French surgeon performs world’s first spinal fusion surgery using customised 3D printed spine cages


The Medicrea group has announced that a surgeon in Lyon, France has performed the world’s first spinal fusion surgery using customised spine cages created with a 3D printer.

According to a company release, Medicrea has developed the UNiD service to bring customisation to spinal fusion surgery for the first time. Spinal fusion surgery is performed to correct severe spinal deformities. Damaged discs are replaced with spinal cages to separate the vertebrae and align the spine properly, while a curved spinal rod is screwed into place to maintain that alignment. With the support of specific softwares and advanced imaging, the UNiD ALIF customised cages made of Poly Ether Ketone Ketone (PEKK) exactly reproduce the anatomic details of a patient’s vertebral plates.

The first operation using Medicrea’s “UNiD ALIF” device was performed on May 28, 2014 by Vincent Fiere at the Hospital Jean Mermoz in Lyon, France, a centre specialised in the diagnosis of severe spinal deformities and their surgical treatment. The UNiD ALIF extends Medicrea’s UNiD platform, following the launch of the UNiD pre-curved osteosynthesis rod service in Europe earlier this year.

“The intersomatic cage, specifically ‘printed’ by Medicrea for my patient, positioned itself automatically in the natural space between the vertebrae and moulded ideally with the spine by joining intimately with the end plates, despite their relative asymmetry and irregularity,” says Fiere. “I could also very precisely perform the restoration of the disc height and simultaneously correct the degree of lumbar lordosis using plans I had made several days before the operation with the help of Medicrea’s Surgimap software tool.”

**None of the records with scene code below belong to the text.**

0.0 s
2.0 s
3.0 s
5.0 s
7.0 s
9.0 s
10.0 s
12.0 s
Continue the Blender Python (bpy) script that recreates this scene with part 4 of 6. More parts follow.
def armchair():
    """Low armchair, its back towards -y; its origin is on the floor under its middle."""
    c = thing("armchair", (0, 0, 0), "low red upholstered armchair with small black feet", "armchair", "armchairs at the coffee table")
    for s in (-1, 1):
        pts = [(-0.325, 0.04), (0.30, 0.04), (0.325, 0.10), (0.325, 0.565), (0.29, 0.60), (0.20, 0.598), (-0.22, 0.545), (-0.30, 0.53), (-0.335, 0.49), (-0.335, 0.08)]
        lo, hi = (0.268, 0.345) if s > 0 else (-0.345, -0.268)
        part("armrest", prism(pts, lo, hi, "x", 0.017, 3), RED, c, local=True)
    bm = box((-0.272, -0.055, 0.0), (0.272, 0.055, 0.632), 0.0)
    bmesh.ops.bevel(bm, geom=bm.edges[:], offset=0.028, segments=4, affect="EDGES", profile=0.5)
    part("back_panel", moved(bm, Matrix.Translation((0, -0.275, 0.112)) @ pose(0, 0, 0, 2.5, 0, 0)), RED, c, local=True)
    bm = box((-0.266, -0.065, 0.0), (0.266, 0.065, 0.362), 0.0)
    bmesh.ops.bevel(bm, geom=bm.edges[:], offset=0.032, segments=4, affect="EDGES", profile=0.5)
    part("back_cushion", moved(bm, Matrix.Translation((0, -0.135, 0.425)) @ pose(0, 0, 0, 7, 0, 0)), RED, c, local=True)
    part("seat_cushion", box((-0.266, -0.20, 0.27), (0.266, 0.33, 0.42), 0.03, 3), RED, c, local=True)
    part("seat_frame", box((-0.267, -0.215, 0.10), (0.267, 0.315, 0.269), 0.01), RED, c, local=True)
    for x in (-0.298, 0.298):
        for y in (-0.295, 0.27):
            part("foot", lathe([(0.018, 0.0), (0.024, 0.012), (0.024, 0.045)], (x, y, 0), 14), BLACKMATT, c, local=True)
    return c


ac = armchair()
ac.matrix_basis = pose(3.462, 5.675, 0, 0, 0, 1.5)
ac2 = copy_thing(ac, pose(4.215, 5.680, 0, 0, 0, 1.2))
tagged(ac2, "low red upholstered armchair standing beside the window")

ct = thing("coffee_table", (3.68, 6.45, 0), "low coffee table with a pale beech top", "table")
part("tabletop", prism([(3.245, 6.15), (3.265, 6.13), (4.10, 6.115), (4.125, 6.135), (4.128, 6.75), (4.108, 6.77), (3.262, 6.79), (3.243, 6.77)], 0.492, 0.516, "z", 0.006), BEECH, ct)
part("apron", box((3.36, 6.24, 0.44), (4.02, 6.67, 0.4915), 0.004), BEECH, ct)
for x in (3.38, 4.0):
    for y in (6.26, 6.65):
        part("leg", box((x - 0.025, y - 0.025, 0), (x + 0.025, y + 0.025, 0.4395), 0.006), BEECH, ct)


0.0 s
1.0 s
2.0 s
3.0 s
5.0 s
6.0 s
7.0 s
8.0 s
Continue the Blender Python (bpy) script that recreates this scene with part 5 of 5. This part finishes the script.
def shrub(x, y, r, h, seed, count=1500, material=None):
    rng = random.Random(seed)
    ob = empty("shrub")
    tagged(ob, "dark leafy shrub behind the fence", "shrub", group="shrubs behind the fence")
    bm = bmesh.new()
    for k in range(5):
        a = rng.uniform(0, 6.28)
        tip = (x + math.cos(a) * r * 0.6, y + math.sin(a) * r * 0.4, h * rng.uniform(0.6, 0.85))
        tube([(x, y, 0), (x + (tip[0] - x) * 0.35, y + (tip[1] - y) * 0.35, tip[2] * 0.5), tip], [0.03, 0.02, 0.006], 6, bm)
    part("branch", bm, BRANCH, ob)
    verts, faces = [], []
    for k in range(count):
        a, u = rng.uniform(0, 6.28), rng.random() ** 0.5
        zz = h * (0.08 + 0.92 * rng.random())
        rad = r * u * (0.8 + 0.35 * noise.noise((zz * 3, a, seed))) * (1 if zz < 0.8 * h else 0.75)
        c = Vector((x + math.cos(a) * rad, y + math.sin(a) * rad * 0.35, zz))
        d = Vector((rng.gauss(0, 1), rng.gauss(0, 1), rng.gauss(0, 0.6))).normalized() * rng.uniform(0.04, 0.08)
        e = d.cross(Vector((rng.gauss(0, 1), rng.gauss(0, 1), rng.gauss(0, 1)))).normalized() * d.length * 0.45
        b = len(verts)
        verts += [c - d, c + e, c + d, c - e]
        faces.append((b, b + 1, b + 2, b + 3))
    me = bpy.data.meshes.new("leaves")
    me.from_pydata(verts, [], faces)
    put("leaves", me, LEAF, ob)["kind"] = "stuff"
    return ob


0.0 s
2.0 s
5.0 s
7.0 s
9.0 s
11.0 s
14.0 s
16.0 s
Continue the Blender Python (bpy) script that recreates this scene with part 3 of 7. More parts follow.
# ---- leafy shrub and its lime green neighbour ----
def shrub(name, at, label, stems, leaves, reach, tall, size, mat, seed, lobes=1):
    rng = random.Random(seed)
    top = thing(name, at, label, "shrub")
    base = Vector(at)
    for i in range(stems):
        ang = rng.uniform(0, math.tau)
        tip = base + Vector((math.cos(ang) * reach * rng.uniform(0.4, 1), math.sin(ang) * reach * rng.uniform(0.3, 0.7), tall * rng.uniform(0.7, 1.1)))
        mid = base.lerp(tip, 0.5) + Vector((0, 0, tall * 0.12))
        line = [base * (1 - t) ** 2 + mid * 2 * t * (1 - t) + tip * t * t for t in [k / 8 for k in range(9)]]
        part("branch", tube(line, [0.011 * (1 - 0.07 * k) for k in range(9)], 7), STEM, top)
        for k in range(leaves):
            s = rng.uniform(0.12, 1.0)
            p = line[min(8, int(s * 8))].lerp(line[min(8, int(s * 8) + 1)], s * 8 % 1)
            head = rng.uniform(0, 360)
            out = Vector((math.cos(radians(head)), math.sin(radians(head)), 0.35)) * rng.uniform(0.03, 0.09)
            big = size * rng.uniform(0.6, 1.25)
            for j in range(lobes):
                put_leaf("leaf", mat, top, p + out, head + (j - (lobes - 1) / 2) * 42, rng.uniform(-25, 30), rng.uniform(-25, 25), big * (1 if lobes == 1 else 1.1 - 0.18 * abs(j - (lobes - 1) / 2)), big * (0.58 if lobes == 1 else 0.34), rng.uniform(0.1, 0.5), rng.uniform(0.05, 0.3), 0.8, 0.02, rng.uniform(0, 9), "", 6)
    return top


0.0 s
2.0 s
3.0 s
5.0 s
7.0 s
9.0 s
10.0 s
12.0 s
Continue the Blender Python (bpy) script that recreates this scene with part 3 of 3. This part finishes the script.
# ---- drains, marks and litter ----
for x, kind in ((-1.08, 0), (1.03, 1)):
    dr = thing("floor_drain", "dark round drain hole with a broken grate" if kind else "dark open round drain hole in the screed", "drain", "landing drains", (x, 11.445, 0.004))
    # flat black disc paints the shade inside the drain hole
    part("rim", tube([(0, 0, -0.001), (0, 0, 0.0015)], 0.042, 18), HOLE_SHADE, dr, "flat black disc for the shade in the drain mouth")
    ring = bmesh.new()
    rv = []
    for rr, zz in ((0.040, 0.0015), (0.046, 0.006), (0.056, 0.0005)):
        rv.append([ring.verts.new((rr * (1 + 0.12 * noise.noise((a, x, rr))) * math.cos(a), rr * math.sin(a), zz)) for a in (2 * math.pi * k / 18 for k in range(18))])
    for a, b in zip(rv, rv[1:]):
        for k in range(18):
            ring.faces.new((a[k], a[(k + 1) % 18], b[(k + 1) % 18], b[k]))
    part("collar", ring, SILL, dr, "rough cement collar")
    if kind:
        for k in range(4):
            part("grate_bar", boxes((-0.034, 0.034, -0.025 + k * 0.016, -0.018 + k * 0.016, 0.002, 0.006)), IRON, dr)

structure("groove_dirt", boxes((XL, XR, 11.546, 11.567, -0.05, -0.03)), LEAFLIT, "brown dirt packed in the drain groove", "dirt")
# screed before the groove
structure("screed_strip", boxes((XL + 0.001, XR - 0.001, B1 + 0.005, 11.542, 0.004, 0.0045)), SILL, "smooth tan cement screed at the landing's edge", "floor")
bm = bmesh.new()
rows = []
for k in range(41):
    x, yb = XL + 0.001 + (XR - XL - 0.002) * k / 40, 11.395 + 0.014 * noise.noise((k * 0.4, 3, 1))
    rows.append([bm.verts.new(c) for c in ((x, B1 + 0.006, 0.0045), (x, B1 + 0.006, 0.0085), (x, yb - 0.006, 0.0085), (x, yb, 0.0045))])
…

The UNiD ALIF intersomatic anatomical inter-body device was developed by Medicrea from a 3D digital file created from the extraction and treatment of pre-operatory scanner images of the patient, a process developed internally by Medicrea’s research and development teams. The company’s design, recording and production methods open the door to the future development of implantable devices that can identically reproduce the elements of the spine that need to be reinforced or replaced by artificial components printed in 3D on implantable polymers or titanium.

This process and the multiple applications that directly result from it to create bone implants from 3D printing are patent-pending.